* Description of the task: Leave out the pictures and repeat the rest of the material exactly.

----

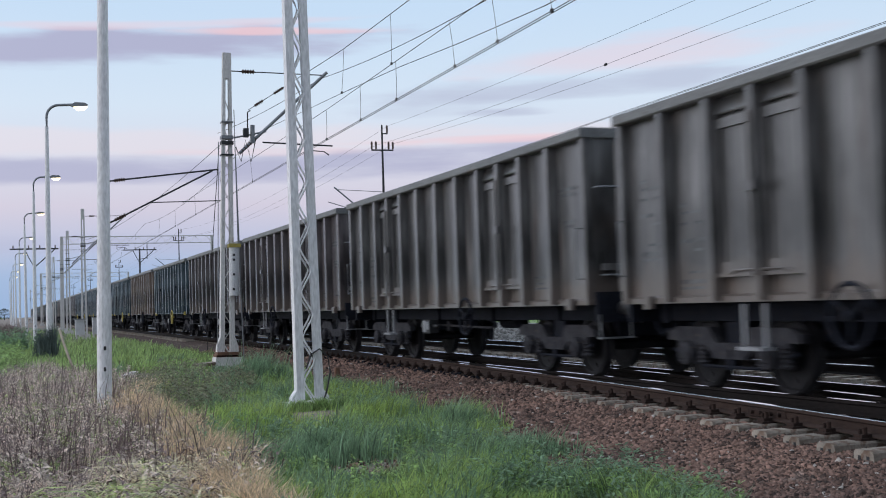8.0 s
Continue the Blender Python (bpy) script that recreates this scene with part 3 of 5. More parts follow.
    g.box(-0.06, 0.06, -0.12, 0.0, -0.05, 0.05, 0.02)
    M["end_marker"] = g
    g = Geo()
    for z, l in ((0.16, 0.62), (0.07, 0.62), (-0.35, 0.4), (-0.42, 0.3)):
        g.add([(0, -l / 2, z), (0, l / 2, z), (0, l / 2, z + 0.05), (0, -l / 2, z + 0.05)], [(0, 1, 2, 3)])
    M["plate_lines"] = g
    g = Geo()
    nx, ny = 5, 26
    for j in range(ny + 1):
        for i in range(nx + 1):
            x, y = -w + 0.06 + (2 * w - 0.12) * i / nx, -HALF_L + 0.08 + (2 * HALF_L - 0.16) * j / ny
            g.v.append((x, y, 2.7 + 0.35 * (1 - (x / w) ** 2) + 0.12 * noise.noise((x * 2, y, 1))))
    g.f = [(j * (nx + 1) + i, j * (nx + 1) + i + 1, (j + 1) * (nx + 1) + i + 1, (j + 1) * (nx + 1) + i) for j in range(ny) for i in range(nx)]
    M["coal_load"] = g
    return M


WG = wagon_meshes()
MESH_CACHE = {}


def wm(key, mat):
    """One shared mesh for each shape and material."""
    k = (key, mat.name)
    if k not in MESH_CACHE:
        MESH_CACHE[k] = WG[key].mesh(key, mat, key in ("coal_load", "brake_wheel"))
    return MESH_CACHE[k]


PALE_PATCH = material("pale_paint_patch", (0.27, 0.25, 0.23), (0.21, 0.20, 0.185), 0.5, 0, 2, 25)
WAGONS = []
WHEELS = []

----

* Response:
8.0 s
Continue the Blender Python (bpy) script that recreates this scene with part 3 of 5. More parts follow.
    g.box(-0.06, 0.06, -0.12, 0.0, -0.05, 0.05, 0.02)
    M["end_marker"] = g
    g = Geo()
    for z, l in ((0.16, 0.62), (0.07, 0.62), (-0.35, 0.4), (-0.42, 0.3)):
        g.add([(0, -l / 2, z), (0, l / 2, z), (0, l / 2, z + 0.05), (0, -l / 2, z + 0.05)], [(0, 1, 2, 3)])
    M["plate_lines"] = g
    g = Geo()
    nx, ny = 5, 26
    for j in range(ny + 1):
        for i in range(nx + 1):
            x, y = -w + 0.06 + (2 * w - 0.12) * i / nx, -HALF_L + 0.08 + (2 * HALF_L - 0.16) * j / ny
            g.v.append((x, y, 2.7 + 0.35 * (1 - (x / w) ** 2) + 0.12 * noise.noise((x * 2, y, 1))))
    g.f = [(j * (nx + 1) + i, j * (nx + 1) + i + 1, (j + 1) * (nx + 1) + i + 1, (j + 1) * (nx + 1) + i) for j in range(ny) for i in range(nx)]
    M["coal_load"] = g
    return M


WG = wagon_meshes()
MESH_CACHE = {}


def wm(key, mat):
    """One shared mesh for each shape and material."""
    k = (key, mat.name)
    if k not in MESH_CACHE:
        MESH_CACHE[k] = WG[key].mesh(key, mat, key in ("coal_load", "brake_wheel"))
    return MESH_CACHE[k]


PALE_PATCH = material("pale_paint_patch", (0.27, 0.25, 0.23), (0.21, 0.20, 0.185), 0.5, 0, 2, 25)
WAGONS = []
WHEELS = []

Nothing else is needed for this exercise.